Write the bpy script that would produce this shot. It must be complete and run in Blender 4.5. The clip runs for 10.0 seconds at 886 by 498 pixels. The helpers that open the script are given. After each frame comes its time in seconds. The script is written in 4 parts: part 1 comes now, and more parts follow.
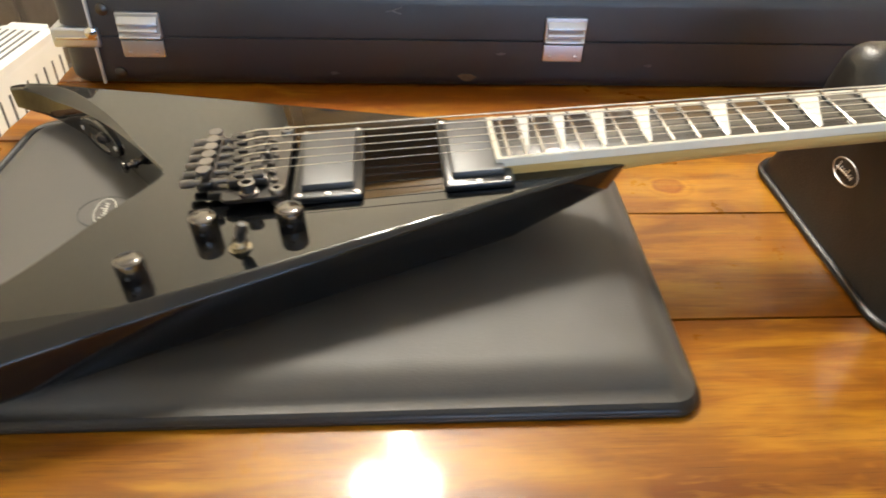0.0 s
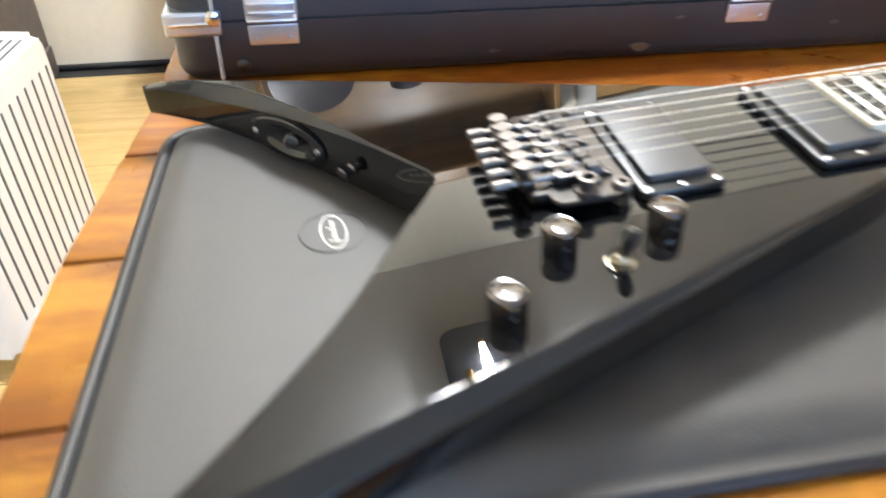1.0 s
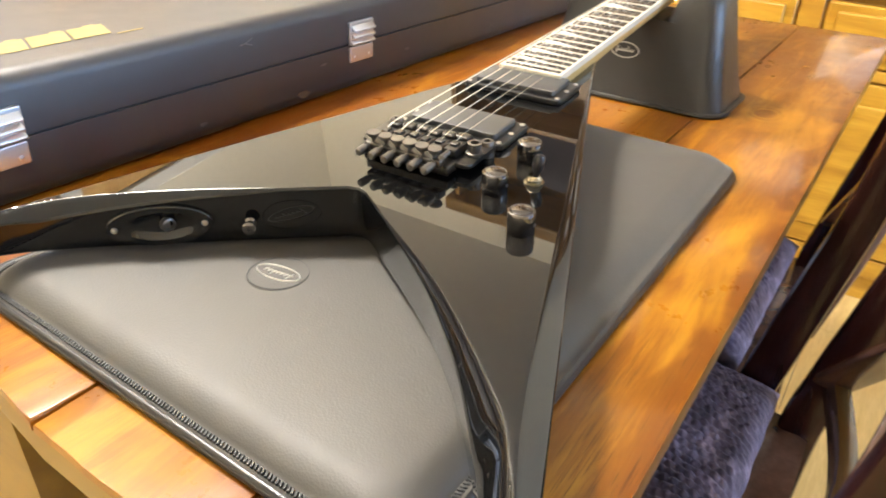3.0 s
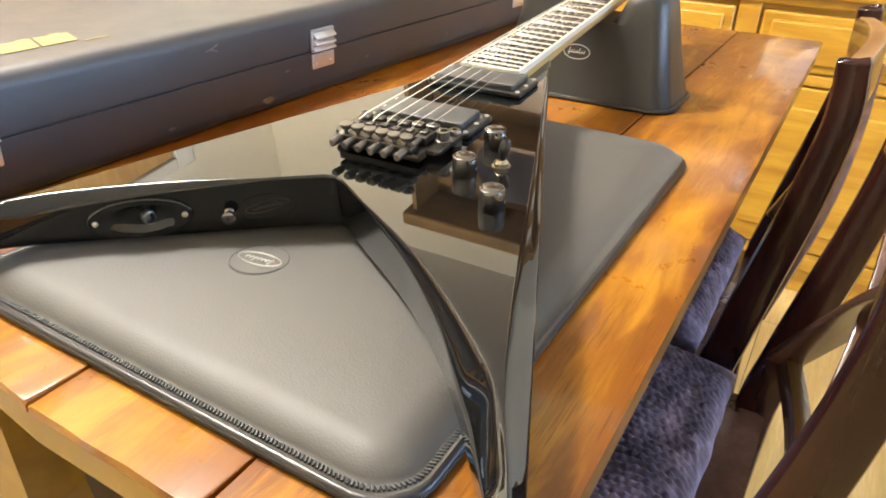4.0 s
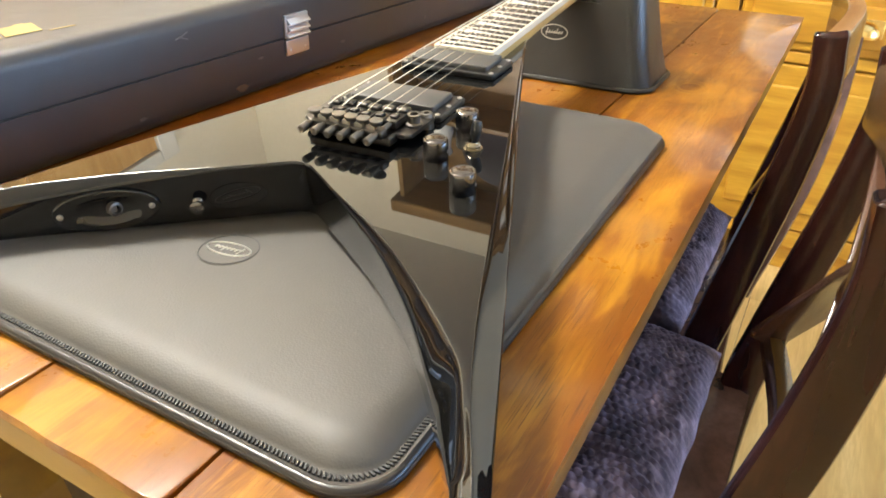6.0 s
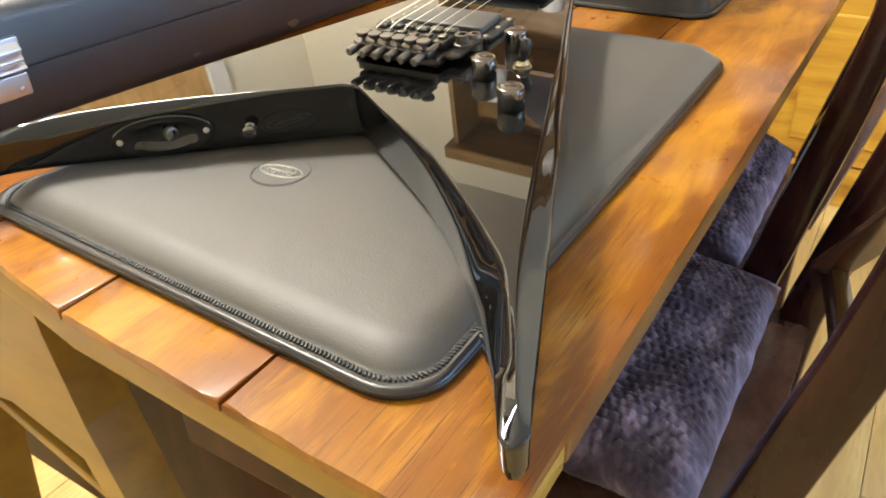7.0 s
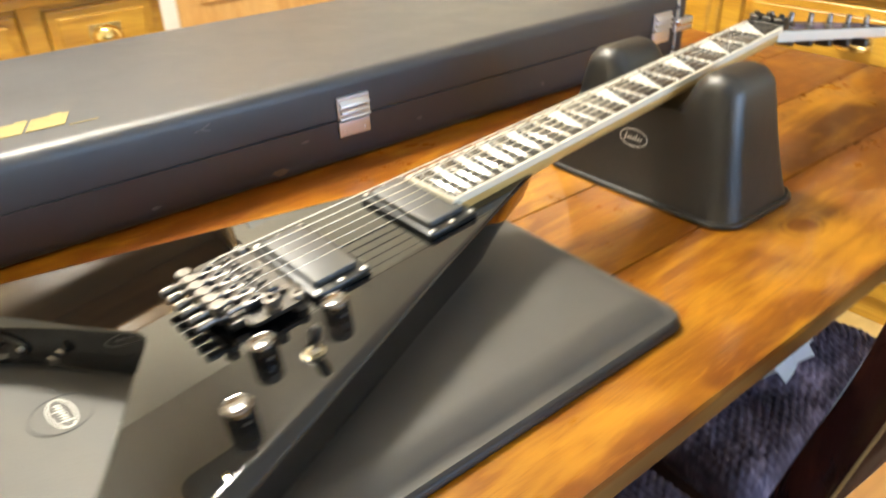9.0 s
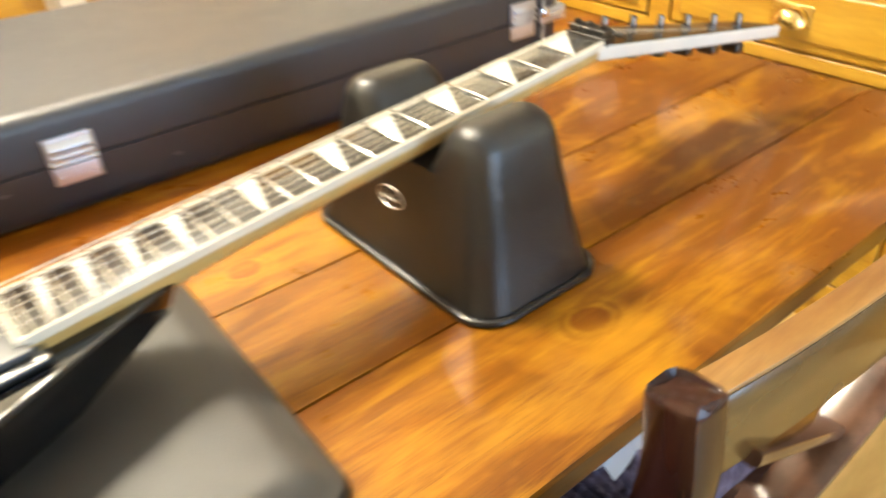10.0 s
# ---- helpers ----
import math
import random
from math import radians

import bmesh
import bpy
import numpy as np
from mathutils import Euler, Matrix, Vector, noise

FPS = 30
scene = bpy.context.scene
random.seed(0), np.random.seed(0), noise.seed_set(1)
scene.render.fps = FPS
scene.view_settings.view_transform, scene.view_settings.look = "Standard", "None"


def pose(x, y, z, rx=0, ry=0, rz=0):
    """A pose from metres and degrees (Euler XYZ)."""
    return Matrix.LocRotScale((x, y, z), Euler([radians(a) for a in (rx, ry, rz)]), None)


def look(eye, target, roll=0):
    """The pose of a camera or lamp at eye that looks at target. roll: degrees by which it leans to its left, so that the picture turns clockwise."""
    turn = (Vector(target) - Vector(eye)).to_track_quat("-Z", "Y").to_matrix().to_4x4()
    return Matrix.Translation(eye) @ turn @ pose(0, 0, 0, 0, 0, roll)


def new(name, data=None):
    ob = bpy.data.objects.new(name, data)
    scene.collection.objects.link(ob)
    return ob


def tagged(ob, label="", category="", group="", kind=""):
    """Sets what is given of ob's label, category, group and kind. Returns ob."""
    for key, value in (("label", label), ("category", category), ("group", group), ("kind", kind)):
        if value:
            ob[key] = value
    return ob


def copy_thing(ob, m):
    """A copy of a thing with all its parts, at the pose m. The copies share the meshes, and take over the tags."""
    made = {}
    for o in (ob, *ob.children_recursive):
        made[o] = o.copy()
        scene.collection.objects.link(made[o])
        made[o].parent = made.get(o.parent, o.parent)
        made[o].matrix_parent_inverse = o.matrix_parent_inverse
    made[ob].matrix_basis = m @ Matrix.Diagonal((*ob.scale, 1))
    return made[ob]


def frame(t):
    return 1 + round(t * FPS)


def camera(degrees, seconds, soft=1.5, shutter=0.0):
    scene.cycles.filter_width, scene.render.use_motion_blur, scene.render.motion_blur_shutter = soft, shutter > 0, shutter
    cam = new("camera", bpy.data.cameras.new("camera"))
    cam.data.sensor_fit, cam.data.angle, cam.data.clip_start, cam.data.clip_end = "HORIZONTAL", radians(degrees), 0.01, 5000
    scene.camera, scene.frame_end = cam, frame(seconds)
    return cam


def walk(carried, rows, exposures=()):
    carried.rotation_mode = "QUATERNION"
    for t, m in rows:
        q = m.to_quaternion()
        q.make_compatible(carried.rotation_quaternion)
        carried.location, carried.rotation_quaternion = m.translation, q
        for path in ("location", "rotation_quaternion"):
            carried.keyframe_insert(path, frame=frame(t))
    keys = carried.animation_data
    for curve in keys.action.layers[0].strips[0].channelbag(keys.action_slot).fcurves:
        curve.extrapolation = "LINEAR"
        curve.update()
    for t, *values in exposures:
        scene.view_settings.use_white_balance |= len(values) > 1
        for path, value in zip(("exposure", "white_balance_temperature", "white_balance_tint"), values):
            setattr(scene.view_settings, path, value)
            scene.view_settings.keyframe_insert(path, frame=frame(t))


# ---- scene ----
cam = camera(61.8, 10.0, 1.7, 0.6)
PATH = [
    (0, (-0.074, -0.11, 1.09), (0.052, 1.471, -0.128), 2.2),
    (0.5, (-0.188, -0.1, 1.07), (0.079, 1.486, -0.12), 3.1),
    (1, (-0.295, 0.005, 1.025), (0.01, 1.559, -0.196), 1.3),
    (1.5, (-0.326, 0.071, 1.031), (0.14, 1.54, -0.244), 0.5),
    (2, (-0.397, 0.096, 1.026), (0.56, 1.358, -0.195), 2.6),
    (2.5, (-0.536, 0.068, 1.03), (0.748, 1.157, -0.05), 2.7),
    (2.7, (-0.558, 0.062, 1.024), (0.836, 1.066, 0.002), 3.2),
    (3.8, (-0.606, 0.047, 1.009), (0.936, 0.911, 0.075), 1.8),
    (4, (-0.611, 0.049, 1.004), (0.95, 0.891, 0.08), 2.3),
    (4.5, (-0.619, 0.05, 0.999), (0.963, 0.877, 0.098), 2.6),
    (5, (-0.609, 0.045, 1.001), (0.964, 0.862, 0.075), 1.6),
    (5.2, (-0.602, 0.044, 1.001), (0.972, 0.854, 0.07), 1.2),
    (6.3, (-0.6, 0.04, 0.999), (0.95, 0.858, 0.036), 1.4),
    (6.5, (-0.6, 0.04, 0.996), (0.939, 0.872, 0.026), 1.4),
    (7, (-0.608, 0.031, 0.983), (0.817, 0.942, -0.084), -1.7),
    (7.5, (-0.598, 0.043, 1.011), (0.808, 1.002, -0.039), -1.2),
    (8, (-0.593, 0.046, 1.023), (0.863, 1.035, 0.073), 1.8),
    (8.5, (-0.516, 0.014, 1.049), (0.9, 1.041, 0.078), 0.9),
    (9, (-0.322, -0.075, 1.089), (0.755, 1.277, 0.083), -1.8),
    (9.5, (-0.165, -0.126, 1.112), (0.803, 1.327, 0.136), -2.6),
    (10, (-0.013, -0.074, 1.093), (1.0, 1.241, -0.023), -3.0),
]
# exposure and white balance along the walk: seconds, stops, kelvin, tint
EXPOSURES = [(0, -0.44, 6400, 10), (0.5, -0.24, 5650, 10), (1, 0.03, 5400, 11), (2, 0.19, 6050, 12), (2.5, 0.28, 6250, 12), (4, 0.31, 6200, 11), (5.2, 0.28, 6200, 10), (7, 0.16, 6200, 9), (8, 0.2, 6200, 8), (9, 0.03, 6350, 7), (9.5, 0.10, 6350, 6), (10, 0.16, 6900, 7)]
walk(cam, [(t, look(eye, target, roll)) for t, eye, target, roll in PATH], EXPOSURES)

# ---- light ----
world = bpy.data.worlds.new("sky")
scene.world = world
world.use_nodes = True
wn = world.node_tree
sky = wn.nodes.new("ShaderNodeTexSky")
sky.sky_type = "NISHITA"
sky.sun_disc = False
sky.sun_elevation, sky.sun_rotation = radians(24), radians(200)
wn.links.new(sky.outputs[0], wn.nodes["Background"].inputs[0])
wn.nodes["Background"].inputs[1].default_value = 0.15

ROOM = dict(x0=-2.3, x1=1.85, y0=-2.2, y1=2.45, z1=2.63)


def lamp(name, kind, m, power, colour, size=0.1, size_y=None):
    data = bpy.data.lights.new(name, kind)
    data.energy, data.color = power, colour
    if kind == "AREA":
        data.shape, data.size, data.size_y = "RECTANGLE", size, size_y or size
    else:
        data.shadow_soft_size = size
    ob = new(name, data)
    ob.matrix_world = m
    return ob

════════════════

▸ WHAT YOU HAVE TO DO
Quote the material word for word, dropping any images it holds.

▸ TASK ANSWER
Write the bpy script that would produce this shot. It must be complete and run in Blender 4.5. The clip runs for 10.0 seconds at 886 by 498 pixels. The helpers that open the script are given. After each frame comes its time in seconds. The script is written in 4 parts: part 1 comes now, and more parts follow.
0.0 s
1.0 s
3.0 s
4.0 s
6.0 s
7.0 s
9.0 s
10.0 s
# ---- helpers ----
import math
import random
from math import radians

import bmesh
import bpy
import numpy as np
from mathutils import Euler, Matrix, Vector, noise

FPS = 30
scene = bpy.context.scene
random.seed(0), np.random.seed(0), noise.seed_set(1)
scene.render.fps = FPS
scene.view_settings.view_transform, scene.view_settings.look = "Standard", "None"


def pose(x, y, z, rx=0, ry=0, rz=0):
    """A pose from metres and degrees (Euler XYZ)."""
    return Matrix.LocRotScale((x, y, z), Euler([radians(a) for a in (rx, ry, rz)]), None)


def look(eye, target, roll=0):
    """The pose of a camera or lamp at eye that looks at target. roll: degrees by which it leans to its left, so that the picture turns clockwise."""
    turn = (Vector(target) - Vector(eye)).to_track_quat("-Z", "Y").to_matrix().to_4x4()
    return Matrix.Translation(eye) @ turn @ pose(0, 0, 0, 0, 0, roll)


def new(name, data=None):
    ob = bpy.data.objects.new(name, data)
    scene.collection.objects.link(ob)
    return ob


def tagged(ob, label="", category="", group="", kind=""):
    """Sets what is given of ob's label, category, group and kind. Returns ob."""
    for key, value in (("label", label), ("category", category), ("group", group), ("kind", kind)):
        if value:
            ob[key] = value
    return ob


def copy_thing(ob, m):
    """A copy of a thing with all its parts, at the pose m. The copies share the meshes, and take over the tags."""
    made = {}
    for o in (ob, *ob.children_recursive):
        made[o] = o.copy()
        scene.collection.objects.link(made[o])
        made[o].parent = made.get(o.parent, o.parent)
        made[o].matrix_parent_inverse = o.matrix_parent_inverse
    made[ob].matrix_basis = m @ Matrix.Diagonal((*ob.scale, 1))
    return made[ob]


def frame(t):
    return 1 + round(t * FPS)


def camera(degrees, seconds, soft=1.5, shutter=0.0):
    scene.cycles.filter_width, scene.render.use_motion_blur, scene.render.motion_blur_shutter = soft, shutter > 0, shutter
    cam = new("camera", bpy.data.cameras.new("camera"))
    cam.data.sensor_fit, cam.data.angle, cam.data.clip_start, cam.data.clip_end = "HORIZONTAL", radians(degrees), 0.01, 5000
    scene.camera, scene.frame_end = cam, frame(seconds)
    return cam


def walk(carried, rows, exposures=()):
    carried.rotation_mode = "QUATERNION"
    for t, m in rows:
        q = m.to_quaternion()
        q.make_compatible(carried.rotation_quaternion)
        carried.location, carried.rotation_quaternion = m.translation, q
        for path in ("location", "rotation_quaternion"):
            carried.keyframe_insert(path, frame=frame(t))
    keys = carried.animation_data
    for curve in keys.action.layers[0].strips[0].channelbag(keys.action_slot).fcurves:
        curve.extrapolation = "LINEAR"
        curve.update()
    for t, *values in exposures:
        scene.view_settings.use_white_balance |= len(values) > 1
        for path, value in zip(("exposure", "white_balance_temperature", "white_balance_tint"), values):
            setattr(scene.view_settings, path, value)
            scene.view_settings.keyframe_insert(path, frame=frame(t))


# ---- scene ----
cam = camera(61.8, 10.0, 1.7, 0.6)
PATH = [
    (0, (-0.074, -0.11, 1.09), (0.052, 1.471, -0.128), 2.2),
    (0.5, (-0.188, -0.1, 1.07), (0.079, 1.486, -0.12), 3.1),
    (1, (-0.295, 0.005, 1.025), (0.01, 1.559, -0.196), 1.3),
    (1.5, (-0.326, 0.071, 1.031), (0.14, 1.54, -0.244), 0.5),
    (2, (-0.397, 0.096, 1.026), (0.56, 1.358, -0.195), 2.6),
    (2.5, (-0.536, 0.068, 1.03), (0.748, 1.157, -0.05), 2.7),
    (2.7, (-0.558, 0.062, 1.024), (0.836, 1.066, 0.002), 3.2),
    (3.8, (-0.606, 0.047, 1.009), (0.936, 0.911, 0.075), 1.8),
    (4, (-0.611, 0.049, 1.004), (0.95, 0.891, 0.08), 2.3),
    (4.5, (-0.619, 0.05, 0.999), (0.963, 0.877, 0.098), 2.6),
    (5, (-0.609, 0.045, 1.001), (0.964, 0.862, 0.075), 1.6),
    (5.2, (-0.602, 0.044, 1.001), (0.972, 0.854, 0.07), 1.2),
    (6.3, (-0.6, 0.04, 0.999), (0.95, 0.858, 0.036), 1.4),
    (6.5, (-0.6, 0.04, 0.996), (0.939, 0.872, 0.026), 1.4),
    (7, (-0.608, 0.031, 0.983), (0.817, 0.942, -0.084), -1.7),
    (7.5, (-0.598, 0.043, 1.011), (0.808, 1.002, -0.039), -1.2),
    (8, (-0.593, 0.046, 1.023), (0.863, 1.035, 0.073), 1.8),
    (8.5, (-0.516, 0.014, 1.049), (0.9, 1.041, 0.078), 0.9),
    (9, (-0.322, -0.075, 1.089), (0.755, 1.277, 0.083), -1.8),
    (9.5, (-0.165, -0.126, 1.112), (0.803, 1.327, 0.136), -2.6),
    (10, (-0.013, -0.074, 1.093), (1.0, 1.241, -0.023), -3.0),
]
# exposure and white balance along the walk: seconds, stops, kelvin, tint
EXPOSURES = [(0, -0.44, 6400, 10), (0.5, -0.24, 5650, 10), (1, 0.03, 5400, 11), (2, 0.19, 6050, 12), (2.5, 0.28, 6250, 12), (4, 0.31, 6200, 11), (5.2, 0.28, 6200, 10), (7, 0.16, 6200, 9), (8, 0.2, 6200, 8), (9, 0.03, 6350, 7), (9.5, 0.10, 6350, 6), (10, 0.16, 6900, 7)]
walk(cam, [(t, look(eye, target, roll)) for t, eye, target, roll in PATH], EXPOSURES)

# ---- light ----
world = bpy.data.worlds.new("sky")
scene.world = world
world.use_nodes = True
wn = world.node_tree
sky = wn.nodes.new("ShaderNodeTexSky")
sky.sky_type = "NISHITA"
sky.sun_disc = False
sky.sun_elevation, sky.sun_rotation = radians(24), radians(200)
wn.links.new(sky.outputs[0], wn.nodes["Background"].inputs[0])
wn.nodes["Background"].inputs[1].default_value = 0.15

ROOM = dict(x0=-2.3, x1=1.85, y0=-2.2, y1=2.45, z1=2.63)


def lamp(name, kind, m, power, colour, size=0.1, size_y=None):
    data = bpy.data.lights.new(name, kind)
    data.energy, data.color = power, colour
    if kind == "AREA":
        data.shape, data.size, data.size_y = "RECTANGLE", size, size_y or size
    else:
        data.shadow_soft_size = size
    ob = new(name, data)
    ob.matrix_world = m
    return ob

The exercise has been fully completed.